Here's what Miceli writes at Golfweek.com:

In an agreement drafted by Augusta National, the club said it will provide a feed of the April 5 press conference free of charge, but limits its use after the live broadcast to 48 hours after the press conference. During those 48 hours the press conference cannot be rebroadcast in its entirety, the use is limited to regularly scheduled sports or news programs and cannot be in excess of three minutes.

After the 48 hours the video cannot be rebroadcast at all without the written permission of Augusta National.

In the agreement, the club never mentions Tiger Woods by name, but instead references the Press Conference of April 5.

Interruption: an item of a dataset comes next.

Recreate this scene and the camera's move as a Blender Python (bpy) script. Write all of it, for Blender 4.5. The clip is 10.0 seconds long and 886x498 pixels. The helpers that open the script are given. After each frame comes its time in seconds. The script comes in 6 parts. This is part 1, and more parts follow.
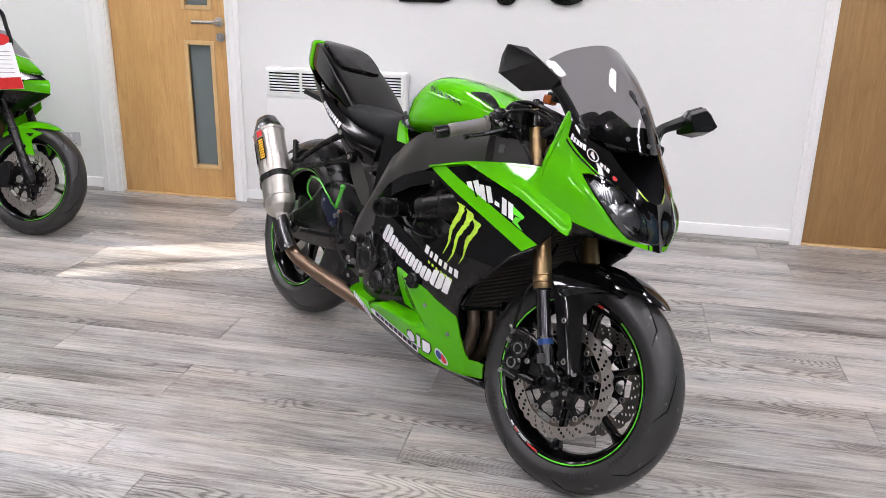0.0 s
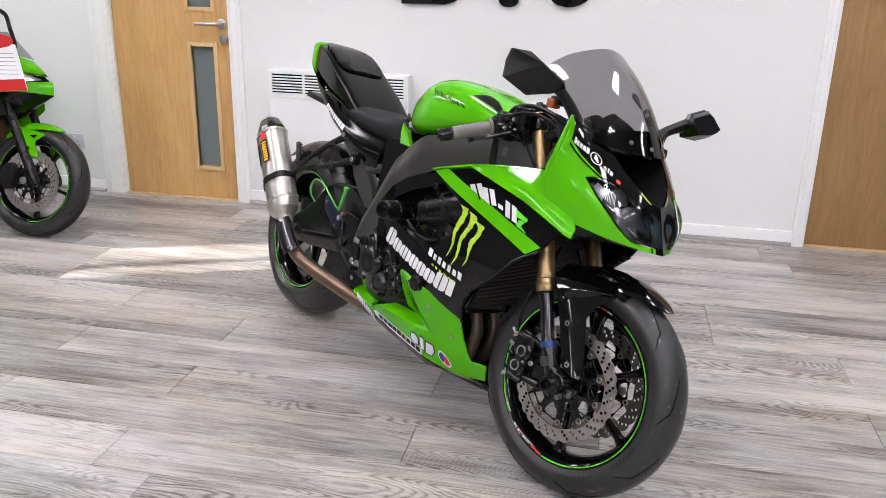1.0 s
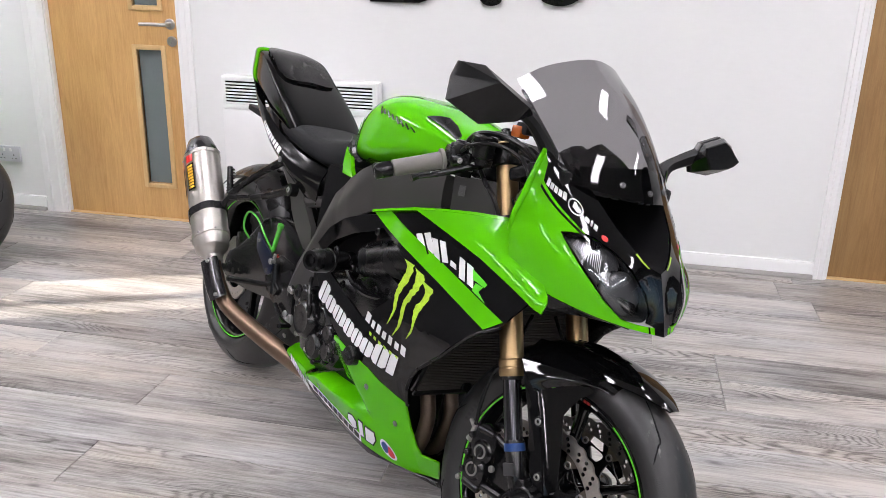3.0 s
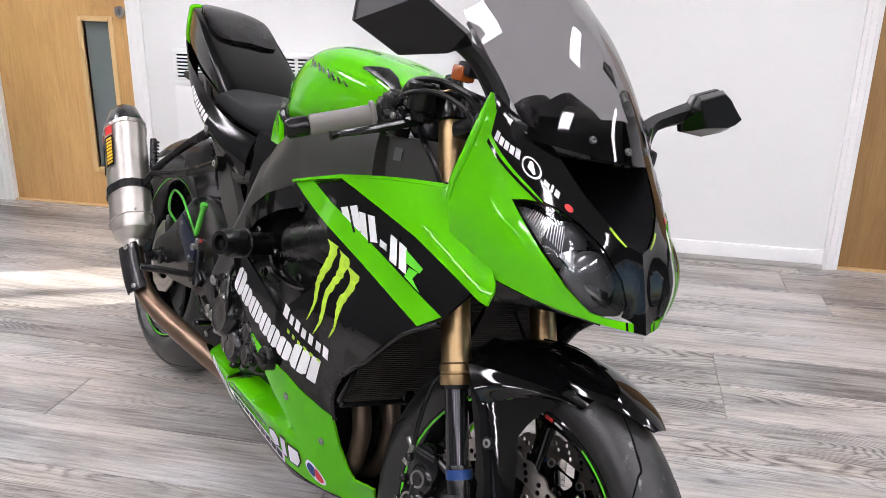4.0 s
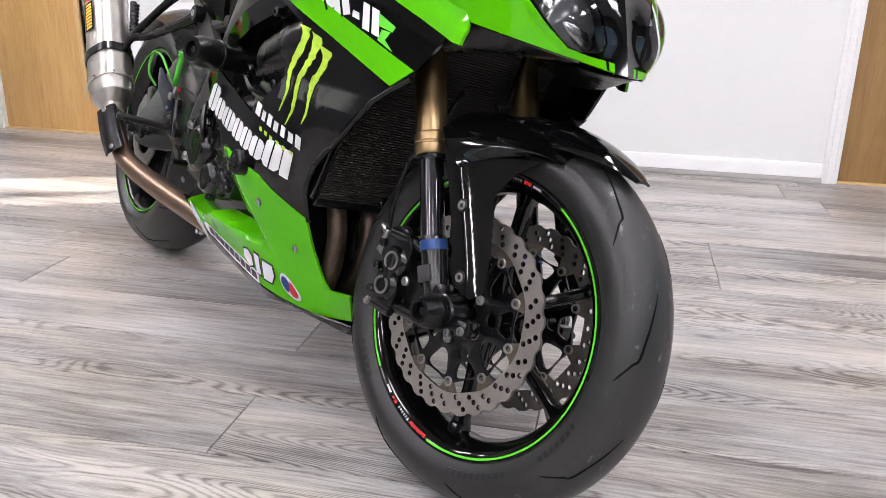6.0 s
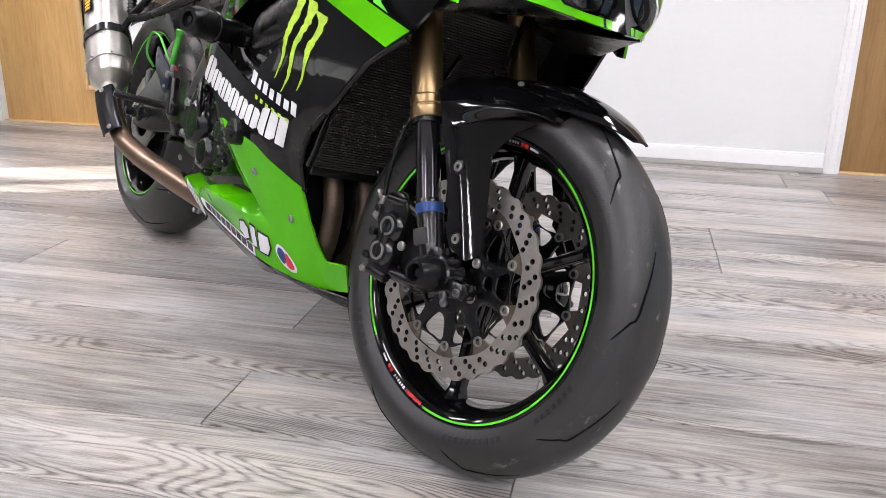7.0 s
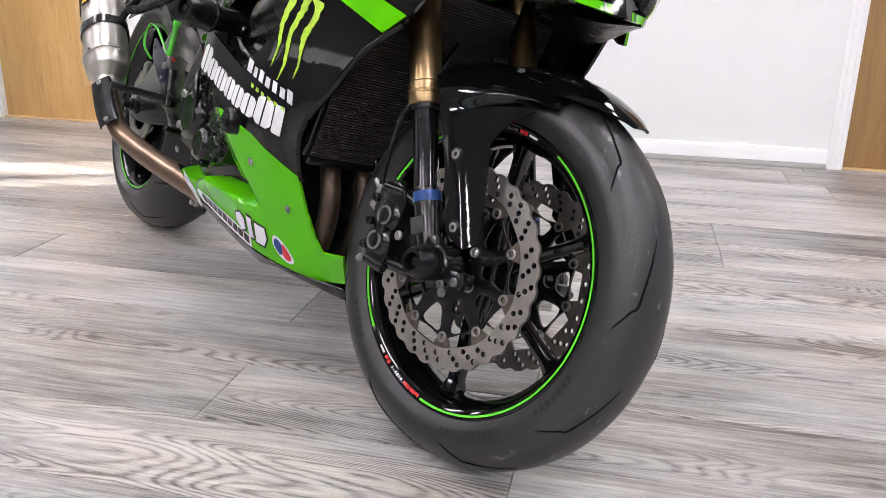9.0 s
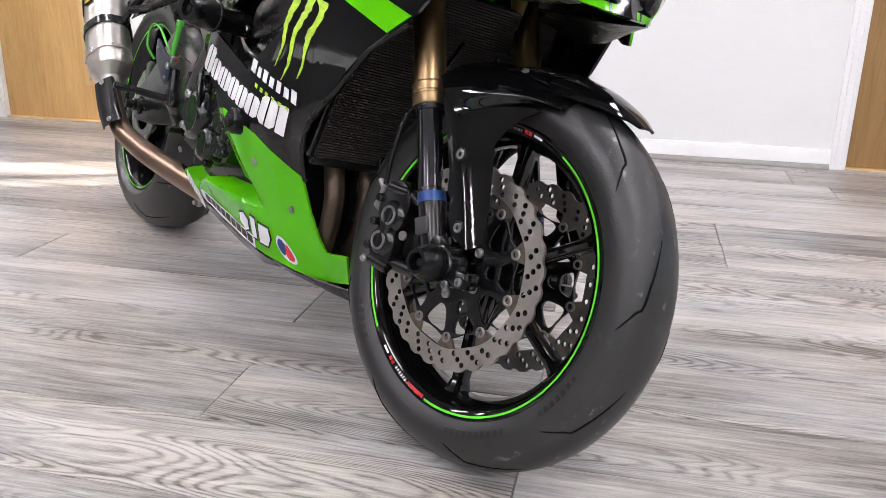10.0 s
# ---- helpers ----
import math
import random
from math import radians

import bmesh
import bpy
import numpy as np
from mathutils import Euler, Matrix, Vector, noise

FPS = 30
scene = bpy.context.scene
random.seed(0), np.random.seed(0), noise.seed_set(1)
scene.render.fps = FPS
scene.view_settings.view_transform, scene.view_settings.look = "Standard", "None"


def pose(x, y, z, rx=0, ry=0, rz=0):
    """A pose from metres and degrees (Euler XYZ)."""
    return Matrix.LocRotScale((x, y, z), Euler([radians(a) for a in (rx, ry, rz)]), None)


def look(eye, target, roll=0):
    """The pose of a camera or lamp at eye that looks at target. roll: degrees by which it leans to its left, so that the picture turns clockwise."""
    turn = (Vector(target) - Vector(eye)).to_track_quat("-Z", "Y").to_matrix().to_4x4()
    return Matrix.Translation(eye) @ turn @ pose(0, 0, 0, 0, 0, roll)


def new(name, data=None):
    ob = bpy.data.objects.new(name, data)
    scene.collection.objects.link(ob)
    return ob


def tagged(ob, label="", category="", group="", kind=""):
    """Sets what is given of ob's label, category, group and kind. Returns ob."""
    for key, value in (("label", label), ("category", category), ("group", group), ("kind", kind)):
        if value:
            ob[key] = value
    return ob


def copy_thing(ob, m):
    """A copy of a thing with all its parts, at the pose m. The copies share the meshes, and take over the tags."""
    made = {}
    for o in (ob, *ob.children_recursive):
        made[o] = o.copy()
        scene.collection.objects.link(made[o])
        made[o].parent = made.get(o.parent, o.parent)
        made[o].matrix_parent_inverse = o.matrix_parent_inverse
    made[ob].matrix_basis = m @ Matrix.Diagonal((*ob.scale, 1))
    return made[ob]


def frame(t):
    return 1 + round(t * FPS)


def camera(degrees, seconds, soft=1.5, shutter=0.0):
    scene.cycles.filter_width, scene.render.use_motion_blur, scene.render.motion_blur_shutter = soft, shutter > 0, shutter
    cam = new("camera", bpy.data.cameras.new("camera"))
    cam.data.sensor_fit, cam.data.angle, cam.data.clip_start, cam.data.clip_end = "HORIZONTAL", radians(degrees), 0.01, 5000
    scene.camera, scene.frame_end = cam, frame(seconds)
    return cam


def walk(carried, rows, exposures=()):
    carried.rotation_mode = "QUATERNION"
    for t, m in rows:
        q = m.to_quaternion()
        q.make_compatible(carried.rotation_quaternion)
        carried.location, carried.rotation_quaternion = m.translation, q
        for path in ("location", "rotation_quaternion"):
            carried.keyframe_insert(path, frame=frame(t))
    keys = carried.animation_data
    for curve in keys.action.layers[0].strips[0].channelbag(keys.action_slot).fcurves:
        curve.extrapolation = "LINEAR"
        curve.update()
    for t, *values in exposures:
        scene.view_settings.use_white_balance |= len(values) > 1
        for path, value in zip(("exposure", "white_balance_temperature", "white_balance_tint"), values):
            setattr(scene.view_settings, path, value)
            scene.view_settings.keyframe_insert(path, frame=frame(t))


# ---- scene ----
cam = camera(55.6, 10.0, soft=0.8)
PATH = [
    (0, (0.112, -0.089, 1.399), (-0.261, 1.764, 0.747), 1.2),
    (0.5, (0.106, -0.096, 1.4), (-0.268, 1.758, 0.75), 1.3),
    (1, (0.106, -0.094, 1.408), (-0.27, 1.759, 0.756), 1.2),
    (1.5, (0.093, -0.043, 1.409), (-0.284, 1.81, 0.757), 1.2),
    (2, (0.049, 0.127, 1.401), (-0.331, 1.979, 0.749), 1.2),
    (2.5, (0.059, 0.284, 1.397), (-0.324, 2.134, 0.742), 1.2),
    (2.7, (0.091, 0.358, 1.392), (-0.295, 2.209, 0.739), 1.3),
    (3.8, (0.181, 0.791, 1.277), (-0.207, 2.639, 0.618), 1.1),
    (4, (0.19, 0.836, 1.229), (-0.197, 2.683, 0.568), 1.1),
    (4.5, (0.221, 0.861, 1.094), (-0.166, 2.708, 0.429), 1.2),
    (5, (0.239, 0.838, 0.974), (-0.15, 2.684, 0.311), 1.1),
    (5.5, (0.249, 0.796, 0.9), (-0.143, 2.644, 0.242), 1.1),
    (7, (0.268, 0.775, 0.782), (-0.134, 2.628, 0.145), 1.1),
    (7.5, (0.275, 0.789, 0.763), (-0.128, 2.642, 0.128), 1.1),
    (8, (0.276, 0.792, 0.757), (-0.129, 2.644, 0.122), 1.1),
    (8.5, (0.271, 0.789, 0.758), (-0.135, 2.641, 0.123), 1.1),
    (9, (0.272, 0.79, 0.759), (-0.135, 2.642, 0.123), 1.1),
    (9.5, (0.266, 0.786, 0.761), (-0.143, 2.638, 0.126), 1.1),
    (10, (0.267, 0.791, 0.759), (-0.143, 2.642, 0.123), 1.1),
]
SIZE = 0.94          # metres to one unit of the plan below
walk(cam, [(t, look(Vector(eye) * SIZE, Vector(target) * SIZE, roll)) for t, eye, target, roll in PATH], [(0, 1.49), (2.5, 1.53), (4.5, 1.66), (7.0, 1.79), (10, 1.79)])


# ---- light and exposure ----
scene.view_settings.exposure = 1.75
world = bpy.data.worlds.new("sky")
scene.world = world
world.use_nodes = True
wn = world.node_tree.nodes
sky = wn.new("ShaderNodeTexSky")
sky.sky_type, sky.sun_disc = "NISHITA", False
sky.sun_elevation, sky.sun_rotation = radians(22), radians(-112)
wn["Background"].inputs["Strength"].default_value = 0.05
world.node_tree.links.new(sky.outputs[0], wn["Background"].inputs[0])
sun = new("sun", bpy.data.lights.new("sun", "SUN"))
sun.data.energy, sun.data.angle, sun.data.color = 5.0, radians(0.5), (1.0, 0.93, 0.84)
sun.matrix_world = look((-6.0, 0.5, 3.0), (-6.0 + 0.85, 0.5 + 0.36, 3.0 - 0.37))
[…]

So not only are they only instituting these restrictions for only the Woods press conference, they're establishing a fairly unprecedented clause. (Again, assuming it's enforced. After all, how many folks really get Major League Baseball's "express written consent" when posting something on YouTube or running highlights on the weekend edition of Action News 7?)

However, if the club is serious about enforcing this restriction on the video and essentially sending it into some sort of black hole that only they control, it speaks to a certain obtusity about 21st century life. After all, do they really think they'll be able to take down every 3-minute-or-longer-clip on YouTube?

Furthermore, do they really love Tiger so much that they'd have their lawyers trying to track down every rogue who displays the video after April 7th?